[START OF Material shown]

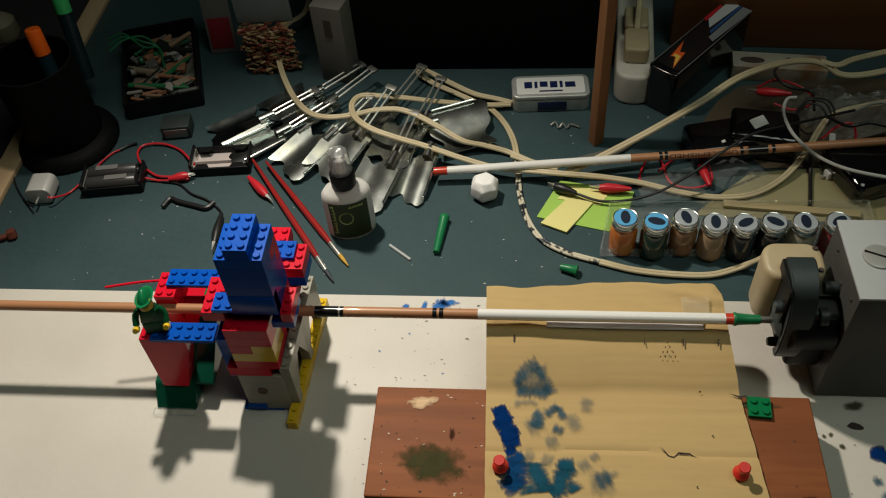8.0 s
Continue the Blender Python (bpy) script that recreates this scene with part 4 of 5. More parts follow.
# ---- steel spring clips in a fanned heap ----
def spring_clip(m, width, bend, label, rods=True, sheet_mat=None):
    t = thing("spring_clip", m, label, "spring clip", "heap of spring clips")
    bm = bmesh.new()
    rows = []
    for k in range(23):
        s = k / 22
        y = (s - 0.5) * width
        z = 0.0045 + bend * 0.0085 * math.sin(s * 6.2 + 0.6) * (0.55 + 0.45 * s)
        nick = 0.0055 * math.sin(s * math.pi * 2) + 0.002 * math.sin(s * math.pi * 5)
        rows.append([[bm.verts.new((x, y, z + dz)) for x in (-0.052 - nick, 0.006 + nick)] for dz in (0.0, 0.0006)])
    for a, b in zip(rows, rows[1:]):
        for k in (0, 1):
            bm.faces.new((a[k][0], b[k][0], b[k][1], a[k][1]))
        for s in (0, 1):
            bm.faces.new((a[0][s], b[0][s], b[1][s], a[1][s]))
    for e in (rows[0], rows[-1]):
        bm.faces.new((e[0][0], e[0][1], e[1][1], e[1][0]))
    bmesh.ops.recalc_face_normals(bm, faces=bm.faces)
    part("plate", bm, sheet_mat or M_GALV, t, "wavy galvanised plate")
    part("hinge_tube", lathe([(0.0042, -0.0085), (0.0050, -0.0085), (0.0050, 0.0085), (0.0042, 0.0085)], 20, pose(0, 0, 0, 90, 0, 90)), M_ZINC, t, "rolled hinge tube", pose(0.006, -width * 0.22, 0.0095))
    part("edge_bar", rod(-0.046, 0.0, [(0, 0), (0.0014, 0.01), (0.0014, 0.99), (0, 1)], 8), M_ZINC, t, "bright folded edge", pose(0, -width * 0.49, 0.0075 + bend * 0.002))
    if rods:
        for s in (-1, 1):
            part("wire_arm", rod(0.0, 0.056, [(0, 0), (0.0011, 0.01), (0.0011, 0.99), (0, 1)], 8), M_STEEL, t, "steel wire arm", pose(0.010, -width * 0.22 + s * 0.0032, 0.0105, 0, -6, 0))
        part("end_tab", box(0.062, 0.069, -0.006, 0.006, 0.0145, 0.0175, 0.001), M_DULL, t, "", pose(0, -width * 0.22, 0))


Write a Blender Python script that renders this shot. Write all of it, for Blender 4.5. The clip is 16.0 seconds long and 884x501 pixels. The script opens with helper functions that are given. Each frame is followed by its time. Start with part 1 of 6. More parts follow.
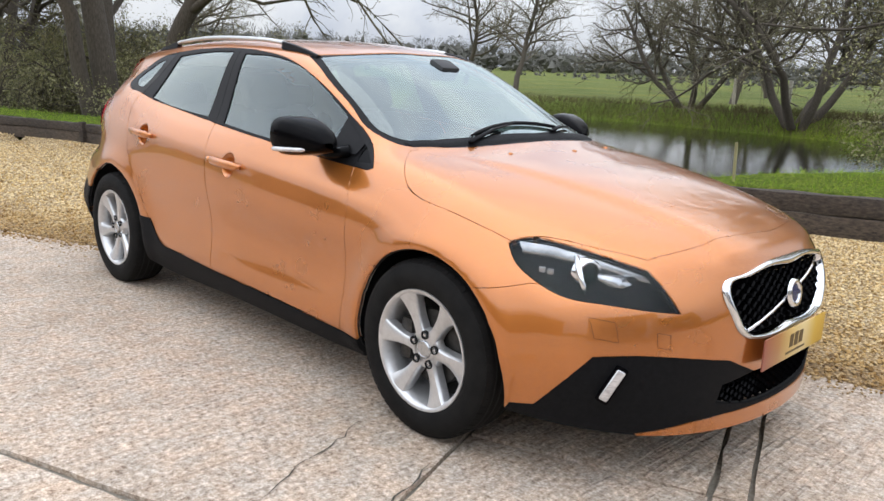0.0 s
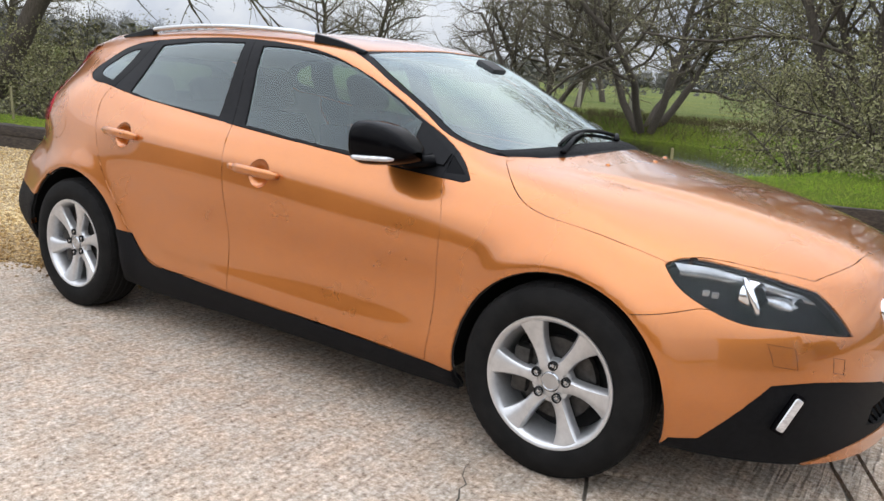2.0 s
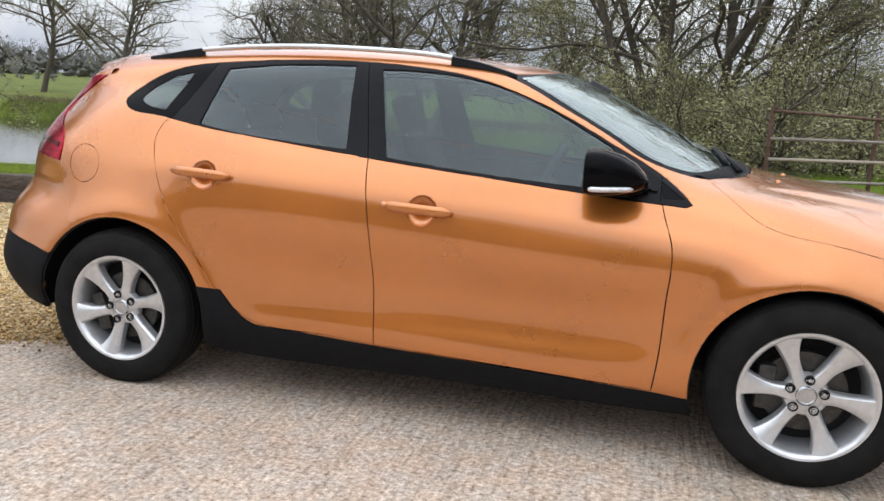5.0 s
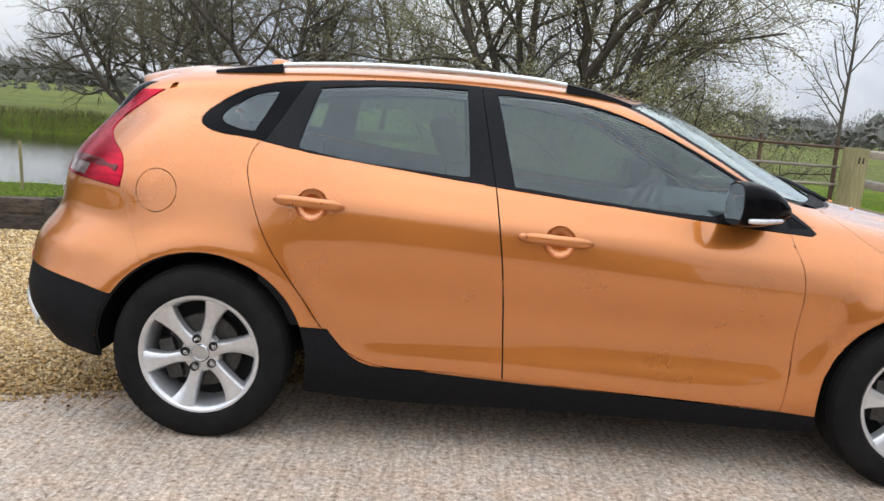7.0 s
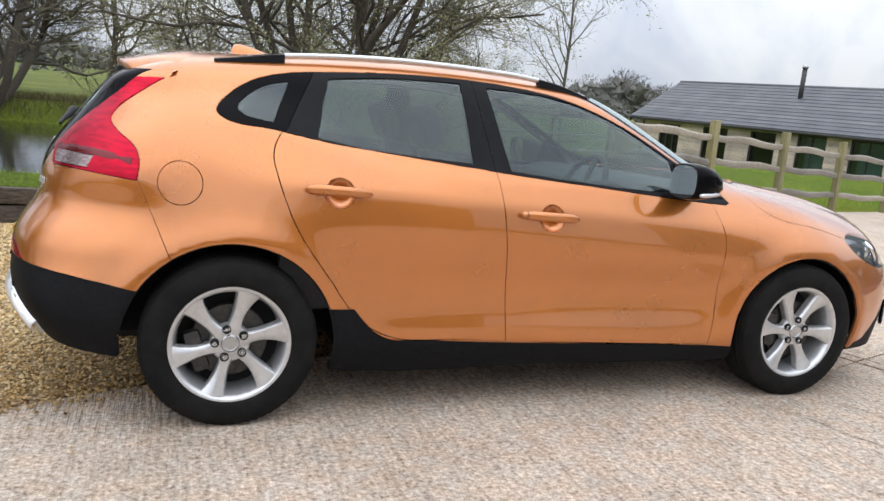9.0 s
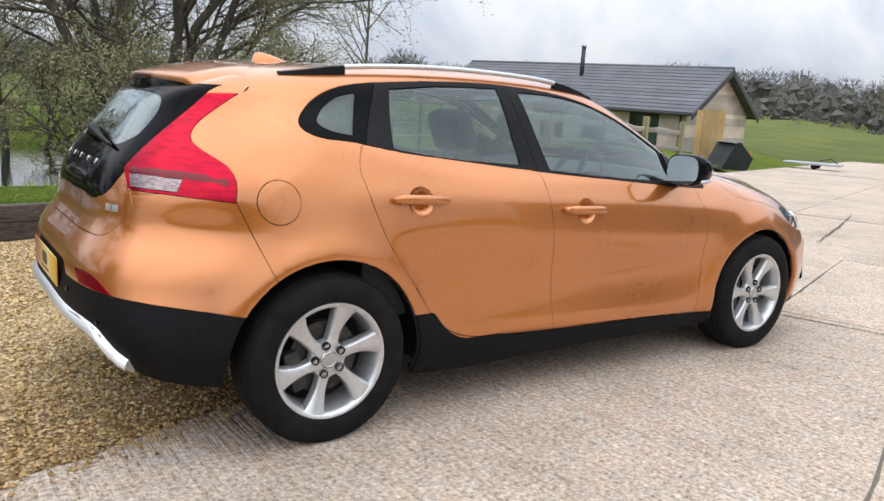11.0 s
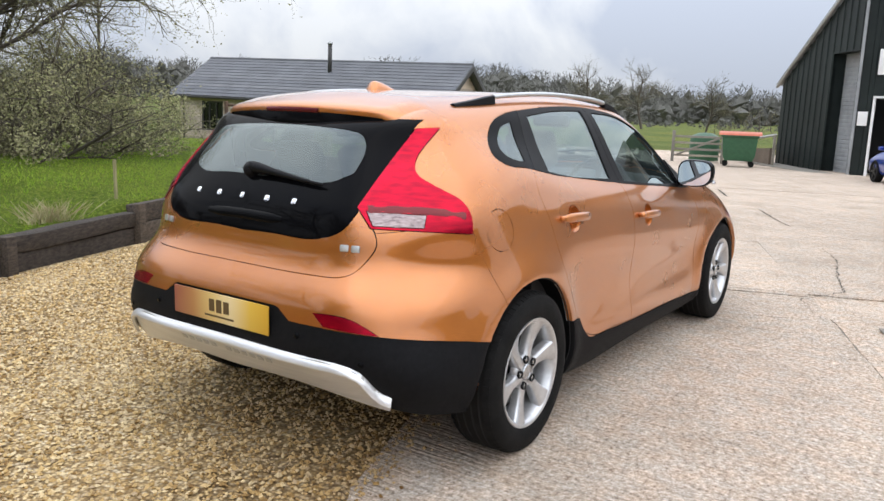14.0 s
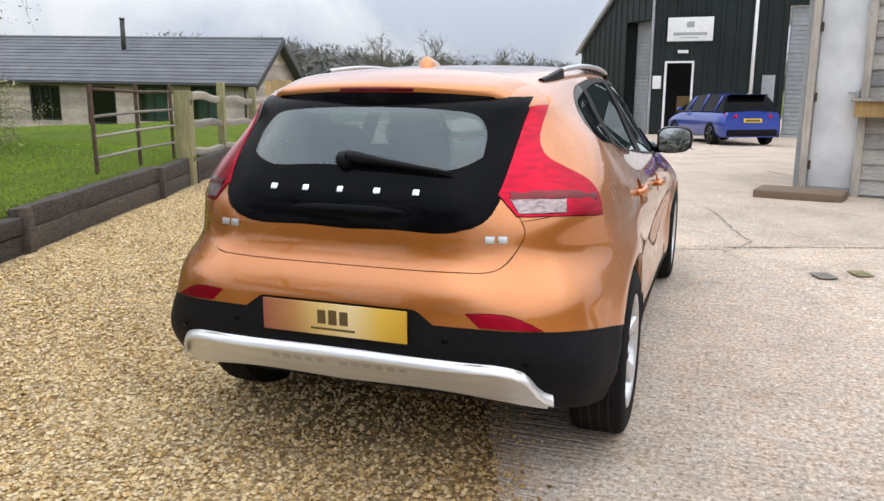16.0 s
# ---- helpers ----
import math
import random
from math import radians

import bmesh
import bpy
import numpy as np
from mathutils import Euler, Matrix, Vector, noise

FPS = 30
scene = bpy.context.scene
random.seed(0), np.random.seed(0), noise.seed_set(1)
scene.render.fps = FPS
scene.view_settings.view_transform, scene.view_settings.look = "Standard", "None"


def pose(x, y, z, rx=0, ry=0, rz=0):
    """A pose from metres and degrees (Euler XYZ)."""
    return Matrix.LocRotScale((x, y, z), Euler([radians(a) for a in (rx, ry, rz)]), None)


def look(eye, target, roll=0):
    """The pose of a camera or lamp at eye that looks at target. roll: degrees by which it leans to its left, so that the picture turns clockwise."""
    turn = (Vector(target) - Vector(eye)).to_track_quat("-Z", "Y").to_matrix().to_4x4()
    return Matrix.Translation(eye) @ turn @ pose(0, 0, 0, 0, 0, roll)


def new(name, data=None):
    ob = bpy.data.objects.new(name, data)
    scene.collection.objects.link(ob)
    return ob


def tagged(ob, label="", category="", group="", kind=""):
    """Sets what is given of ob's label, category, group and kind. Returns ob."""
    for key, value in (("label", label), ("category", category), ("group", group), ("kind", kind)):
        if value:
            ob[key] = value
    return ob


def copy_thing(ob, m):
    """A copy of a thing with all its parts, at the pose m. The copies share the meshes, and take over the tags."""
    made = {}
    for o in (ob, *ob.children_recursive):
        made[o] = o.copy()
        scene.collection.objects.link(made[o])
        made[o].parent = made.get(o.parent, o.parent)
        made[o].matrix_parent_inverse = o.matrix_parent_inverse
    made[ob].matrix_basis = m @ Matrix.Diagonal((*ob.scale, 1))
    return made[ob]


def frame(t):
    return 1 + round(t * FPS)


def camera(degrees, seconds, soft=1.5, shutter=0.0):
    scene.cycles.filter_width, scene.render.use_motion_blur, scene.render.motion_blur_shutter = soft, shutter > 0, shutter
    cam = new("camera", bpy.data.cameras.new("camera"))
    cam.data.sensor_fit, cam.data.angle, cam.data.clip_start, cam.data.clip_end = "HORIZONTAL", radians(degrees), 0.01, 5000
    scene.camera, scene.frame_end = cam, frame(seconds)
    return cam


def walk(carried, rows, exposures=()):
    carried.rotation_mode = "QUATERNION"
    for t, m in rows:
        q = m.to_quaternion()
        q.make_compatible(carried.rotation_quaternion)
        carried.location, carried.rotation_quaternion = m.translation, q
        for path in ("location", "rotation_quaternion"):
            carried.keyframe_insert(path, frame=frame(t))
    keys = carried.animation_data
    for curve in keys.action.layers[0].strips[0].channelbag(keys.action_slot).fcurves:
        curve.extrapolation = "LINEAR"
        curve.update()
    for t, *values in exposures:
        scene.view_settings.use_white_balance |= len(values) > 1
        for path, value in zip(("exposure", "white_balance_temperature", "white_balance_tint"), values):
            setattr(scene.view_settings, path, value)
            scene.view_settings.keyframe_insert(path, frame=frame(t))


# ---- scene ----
cam = camera(59.4, 16.0)
PATH = [
    (0, (4.528, -2.672, 1.283), (3.152, -1.290, 0.841), 2.38),
    (0.5, (4.285, -2.672, 1.288), (2.976, -1.227, 0.844), 2.81),
    (1, (4.061, -2.811, 1.281), (2.830, -1.297, 0.842), 3.48),
    (1.5, (3.845, -2.990, 1.278), (2.695, -1.411, 0.848), 4.00),
    (2, (3.611, -3.045, 1.248), (2.551, -1.404, 0.823), 4.11),
    (2.5, (3.375, -3.105, 1.246), (2.419, -1.400, 0.824), 3.90),
    (3, (3.132, -3.270, 1.237), (2.300, -1.501, 0.814), 3.52),
    (3.5, (2.897, -3.370, 1.211), (2.172, -1.552, 0.798), 3.06),
    (4, (2.613, -3.335, 1.220), (1.985, -1.480, 0.814), 2.90),
    (4.5, (2.347, -3.400, 1.226), (1.796, -1.518, 0.828), 2.85),
    (5, (2.065, -3.541, 1.230), (1.573, -1.640, 0.854), 2.77),
    (7.5, (0.616, -3.627, 1.238), (0.753, -1.658, 0.914), 4.37),
    (8, (0.352, -3.704, 1.256), (0.652, -1.757, 0.918), 4.46),
    (8.5, (0.061, -3.743, 1.257), (0.547, -1.835, 0.902), 4.69),
    (11, (-1.257, -3.325, 1.291), (-0.126, -1.720, 0.912), 3.13),
    (11.5, (-1.583, -3.228, 1.311), (-0.359, -1.693, 0.931), 2.85),
    (12, (-1.795, -3.030, 1.303), (-0.482, -1.570, 0.924), 2.67),
    (12.5, (-2.029, -2.848, 1.321), (-0.629, -1.470, 0.945), 2.49),
    (13, (-2.318, -2.697, 1.327), (-0.836, -1.407, 0.954), 2.53),
    (13.5, (-2.496, -2.491, 1.325), (-0.942, -1.286, 0.959), 2.30),
    (14, (-2.635, -2.234, 1.353), (-1.014, -1.121, 0.989), 1.84),
    (14.5, (-2.786, -1.974, 1.354), (-1.103, -0.959, 0.980), 1.32),
    (15, (-2.847, -1.702, 1.342), (-1.105, -0.798, 0.955), 0.72),
    (15.5, (-2.847, -1.422, 1.356), (-1.054, -0.634, 0.952), 0.25),
    (16, (-2.972, -1.147, 1.347), (-1.131, -0.489, 0.927), 0.02),
]
walk(cam, [(t, look(eye, target, roll)) for t, eye, target, roll in PATH])

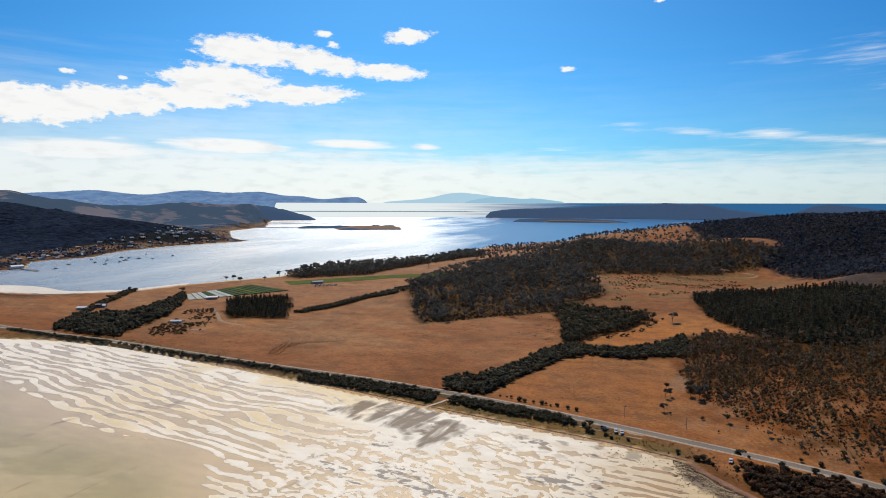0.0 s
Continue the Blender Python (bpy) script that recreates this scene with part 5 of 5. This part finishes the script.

[END OF Material shown]

Problem details: From the line that contains "carried.keyframe_insert(path, frame=frame(t))" through the line that contains "scene.view_settings.use_white_balance |= len(values)", reproduce every line exactly, both end lines included.

Exercise solution:
            carried.keyframe_insert(path, frame=frame(t))
    keys = carried.animation_data
    for curve in keys.action.layers[0].strips[0].channelbag(keys.action_slot).fcurves:
        curve.extrapolation = "LINEAR"
        curve.update()
    for t, *values in exposures:
        scene.view_settings.use_white_balance |= len(values) > 1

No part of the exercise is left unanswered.